::: Input records

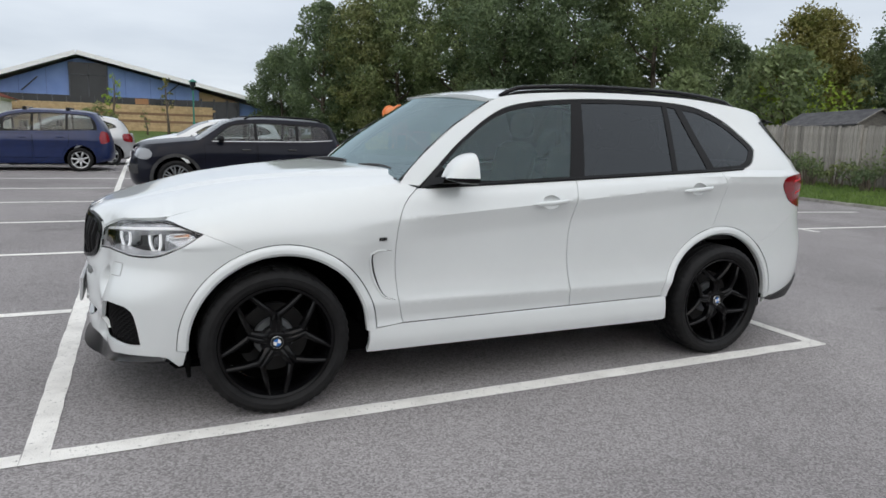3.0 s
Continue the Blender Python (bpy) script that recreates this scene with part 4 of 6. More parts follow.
# plain sections at nose and tail, where the sill's shape has run out
BUMPER_F = smooth_curve((0.16, 0.855), (0.25, 0.905), (0.34, 0.944), (0.45, 0.962), (0.60, 0.978), (0.74, 0.985), (0.86, 0.982))
BUMPER_R = smooth_curve((0.16, 0.87), (0.25, 0.915), (0.34, 0.938), (0.45, 0.946), (0.60, 0.943), (0.74, 0.935), (0.86, 0.932))


@functools.lru_cache(None)
def side_profile(zc, zb):
    """Half width against height below the windows, in three runs that meet at the two creases."""
    low = smooth_curve((0.16, 0.86), (0.22, 0.905), (0.28, 0.945), (0.34, 0.956), (0.405, 0.948), (0.43, 0.941), (0.48, 0.951), (0.528, 0.962))
    mid = smooth_curve((0.528, 0.962), (0.58, 0.949), (0.65, 0.936), (0.74, 0.929), (zc - 0.14, 0.931), (zc - 0.05, 0.950), (zc, 0.964))
    top = smooth_curve((zc, 0.964), (zc + 0.03, 0.955), ((zc + zb) / 2 + 0.02, 0.937), (zb, 0.906))
    return lambda z: low(z) if z < 0.528 else (mid(z) if z < zc else top(z))


@functools.lru_cache(None)
def half_width(x, z):
    """Half the car's width at length x and height z."""
    zb, zc = belt(x), crease(max(0.5, x))
    if z <= zb:
        f = side_profile(round(zc, 4), round(zb, 4))
        w = f(z)
        if x < 0.90 and 0.66 < z <= 0.86:
            w += (0.982 - f(0.86)) * ease(0.66, 0.86, z) * (1 - ease(0.28, 0.90, x))
        if z <= 0.86:
            kf, kr = ease(0.52, 0.28, x), ease(2.55, 2.95, x)
            w = w * (1 - kf - kr) + BUMPER_F(z) * kf + BUMPER_R(z) * kr
    else:
        q = z - zb
        w = 0.906 - 0.40 * q - 0.16 * q * q
        if x > 2.2:
            w -= 0.055 * ((x - 2.2) / 1.0) ** 2 * ease(0, 0.3, q)
    if x < 0.90 and z > 0.80:
        ze, ye = EDGE_Z(x), EDGE_Y(x)
        q = min(0.998, max(0, (z - 0.86) / (ze - 0.86)))
        fender = ye + (0.982 - ye) * (1 - q * q) ** 0.78
        k = ease(0.28, 0.90, x)
        w = w * k + fender * (1 - k) if z > 0.86 else w
    if x > 1.0 and z < 1.2:
        w -= 0.012 * ease(2.2, 3.2, x)
    return w


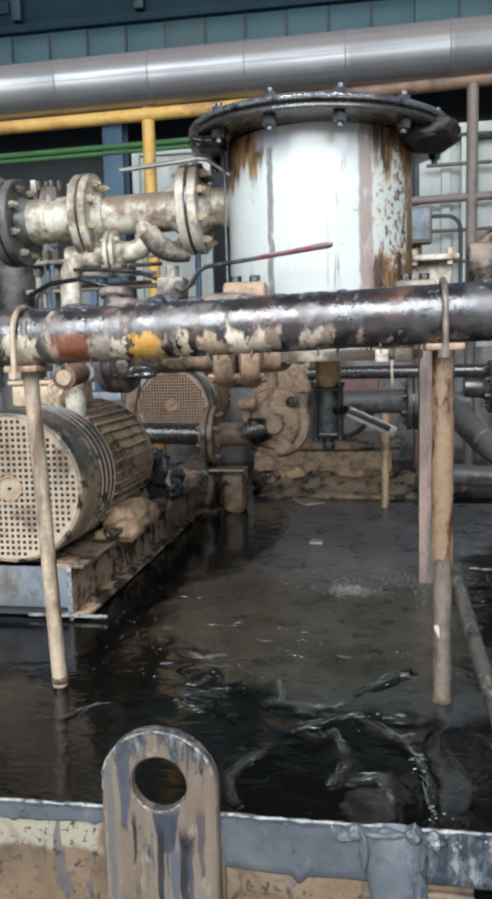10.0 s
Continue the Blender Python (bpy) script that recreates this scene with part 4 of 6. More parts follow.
def support(x, y, r, top, label, lean=0.0, paint=None, sleeve=0.0):
    paint = paint or POST
    s = thing("pipe_support", (x, y, 0.0), label, "support post", "header supports")
    part("post", rod(B(), (x + lean, y, 0.0), (x, y, top - 0.012), r, seg=24), paint, s)
    if sleeve:
        # a half shell of pipe, caked on round the upper post, with a torn lower end
        bm, seg = B(), 30
        rows = []
        for k in range(46):
            z = top - 0.013 - (top - 0.013 - sleeve) * k / 45
            row = []
            for j in range(seg + 1):
                a = math.radians(-215 + 250 * j / seg)
                rr = r + 0.0030 + 0.0009 * noise.noise(Vector((math.cos(a) * 2, math.sin(a) * 2, z * 18))) + (0.0018 if j in (0, 1, seg - 1, seg) else 0)
                torn = 0.035 * noise.noise(Vector((math.cos(a) * 1.7, 3.3, math.sin(a) * 1.7))) if k == 45 else 0.0
                row.append(bm.verts.new((x + rr * math.cos(a), y + rr * math.sin(a), z + torn)))
            rows.append(row)
        for p, q in zip(rows, rows[1:]):
            for j in range(seg):
                bm.faces.new((p[j], p[j + 1], q[j + 1], q[j]))
        bmesh.ops.solidify(bm, geom=bm.faces[:], thickness=0.0022)
        part("sleeve", bm, SLEEVE, s, "tan paint-caked half sleeve", 50)
    plate = part("cap_plate", box(B(), (x, y - 0.005, top - 0.006), (0.072, 0.09, 0.013), 0.003), POST, s)
    c = hz(x)
    arc = [(x - 0.002, 1.56 - 0.064 * math.cos(math.pi * k / 12), c + 0.064 * math.sin(math.pi * k / 12)) for k in range(13)]
    arc = [(x - 0.002, 1.496, top - 0.03)] + arc + [(x - 0.002, 1.624, top - 0.03)]
    ubolt = part("u_bolt", sweep(B(), arc, 0.006, 10), paint, s)
    for yy in (1.496, 1.624):
        part("nut", rod(B(), (x - 0.002, yy, top - 0.026), (x - 0.002, yy, top - 0.012), 0.013, seg=6), paint, ubolt)
    part("foot_ring", lathe(B(), [(r * 0.9, 0.0), (r * 1.07, 0.002), (r * 1.05, 0.015), (r * 0.9, 0.019)], (x + lean * 0.58, y, 0.498), (0, 0, 1), 20), MUD_DARK, s)
    return s


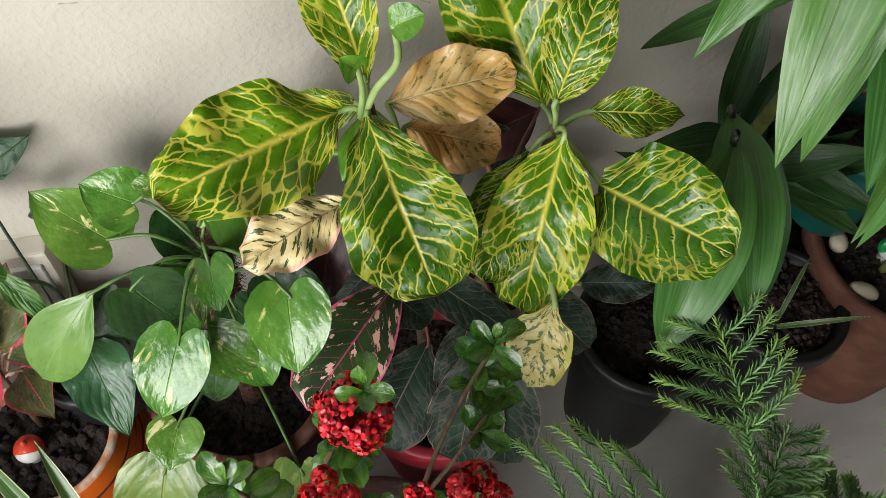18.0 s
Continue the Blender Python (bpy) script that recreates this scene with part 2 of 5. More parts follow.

::::::

§ Request
Your task is to repeat the data above exactly while excluding the pictures.

§ Task response
3.0 s
Continue the Blender Python (bpy) script that recreates this scene with part 4 of 6. More parts follow.
# plain sections at nose and tail, where the sill's shape has run out
BUMPER_F = smooth_curve((0.16, 0.855), (0.25, 0.905), (0.34, 0.944), (0.45, 0.962), (0.60, 0.978), (0.74, 0.985), (0.86, 0.982))
BUMPER_R = smooth_curve((0.16, 0.87), (0.25, 0.915), (0.34, 0.938), (0.45, 0.946), (0.60, 0.943), (0.74, 0.935), (0.86, 0.932))


@functools.lru_cache(None)
def side_profile(zc, zb):
    """Half width against height below the windows, in three runs that meet at the two creases."""
    low = smooth_curve((0.16, 0.86), (0.22, 0.905), (0.28, 0.945), (0.34, 0.956), (0.405, 0.948), (0.43, 0.941), (0.48, 0.951), (0.528, 0.962))
    mid = smooth_curve((0.528, 0.962), (0.58, 0.949), (0.65, 0.936), (0.74, 0.929), (zc - 0.14, 0.931), (zc - 0.05, 0.950), (zc, 0.964))
    top = smooth_curve((zc, 0.964), (zc + 0.03, 0.955), ((zc + zb) / 2 + 0.02, 0.937), (zb, 0.906))
    return lambda z: low(z) if z < 0.528 else (mid(z) if z < zc else top(z))


@functools.lru_cache(None)
def half_width(x, z):
    """Half the car's width at length x and height z."""
    zb, zc = belt(x), crease(max(0.5, x))
    if z <= zb:
        f = side_profile(round(zc, 4), round(zb, 4))
        w = f(z)
        if x < 0.90 and 0.66 < z <= 0.86:
            w += (0.982 - f(0.86)) * ease(0.66, 0.86, z) * (1 - ease(0.28, 0.90, x))
        if z <= 0.86:
            kf, kr = ease(0.52, 0.28, x), ease(2.55, 2.95, x)
            w = w * (1 - kf - kr) + BUMPER_F(z) * kf + BUMPER_R(z) * kr
    else:
        q = z - zb
        w = 0.906 - 0.40 * q - 0.16 * q * q
        if x > 2.2:
            w -= 0.055 * ((x - 2.2) / 1.0) ** 2 * ease(0, 0.3, q)
    if x < 0.90 and z > 0.80:
        ze, ye = EDGE_Z(x), EDGE_Y(x)
        q = min(0.998, max(0, (z - 0.86) / (ze - 0.86)))
        fender = ye + (0.982 - ye) * (1 - q * q) ** 0.78
        k = ease(0.28, 0.90, x)
        w = w * k + fender * (1 - k) if z > 0.86 else w
    if x > 1.0 and z < 1.2:
        w -= 0.012 * ease(2.2, 3.2, x)
    return w


10.0 s
Continue the Blender Python (bpy) script that recreates this scene with part 4 of 6. More parts follow.
def support(x, y, r, top, label, lean=0.0, paint=None, sleeve=0.0):
    paint = paint or POST
    s = thing("pipe_support", (x, y, 0.0), label, "support post", "header supports")
    part("post", rod(B(), (x + lean, y, 0.0), (x, y, top - 0.012), r, seg=24), paint, s)
    if sleeve:
        # a half shell of pipe, caked on round the upper post, with a torn lower end
        bm, seg = B(), 30
        rows = []
        for k in range(46):
            z = top - 0.013 - (top - 0.013 - sleeve) * k / 45
            row = []
            for j in range(seg + 1):
                a = math.radians(-215 + 250 * j / seg)
                rr = r + 0.0030 + 0.0009 * noise.noise(Vector((math.cos(a) * 2, math.sin(a) * 2, z * 18))) + (0.0018 if j in (0, 1, seg - 1, seg) else 0)
                torn = 0.035 * noise.noise(Vector((math.cos(a) * 1.7, 3.3, math.sin(a) * 1.7))) if k == 45 else 0.0
                row.append(bm.verts.new((x + rr * math.cos(a), y + rr * math.sin(a), z + torn)))
            rows.append(row)
        for p, q in zip(rows, rows[1:]):
            for j in range(seg):
                bm.faces.new((p[j], p[j + 1], q[j + 1], q[j]))
        bmesh.ops.solidify(bm, geom=bm.faces[:], thickness=0.0022)
        part("sleeve", bm, SLEEVE, s, "tan paint-caked half sleeve", 50)
    plate = part("cap_plate", box(B(), (x, y - 0.005, top - 0.006), (0.072, 0.09, 0.013), 0.003), POST, s)
    c = hz(x)
    arc = [(x - 0.002, 1.56 - 0.064 * math.cos(math.pi * k / 12), c + 0.064 * math.sin(math.pi * k / 12)) for k in range(13)]
    arc = [(x - 0.002, 1.496, top - 0.03)] + arc + [(x - 0.002, 1.624, top - 0.03)]
    ubolt = part("u_bolt", sweep(B(), arc, 0.006, 10), paint, s)
    for yy in (1.496, 1.624):
        part("nut", rod(B(), (x - 0.002, yy, top - 0.026), (x - 0.002, yy, top - 0.012), 0.013, seg=6), paint, ubolt)
    part("foot_ring", lathe(B(), [(r * 0.9, 0.0), (r * 1.07, 0.002), (r * 1.05, 0.015), (r * 0.9, 0.019)], (x + lean * 0.58, y, 0.498), (0, 0, 1), 20), MUD_DARK, s)
    return s


18.0 s
Continue the Blender Python (bpy) script that recreates this scene with part 2 of 5. More parts follow.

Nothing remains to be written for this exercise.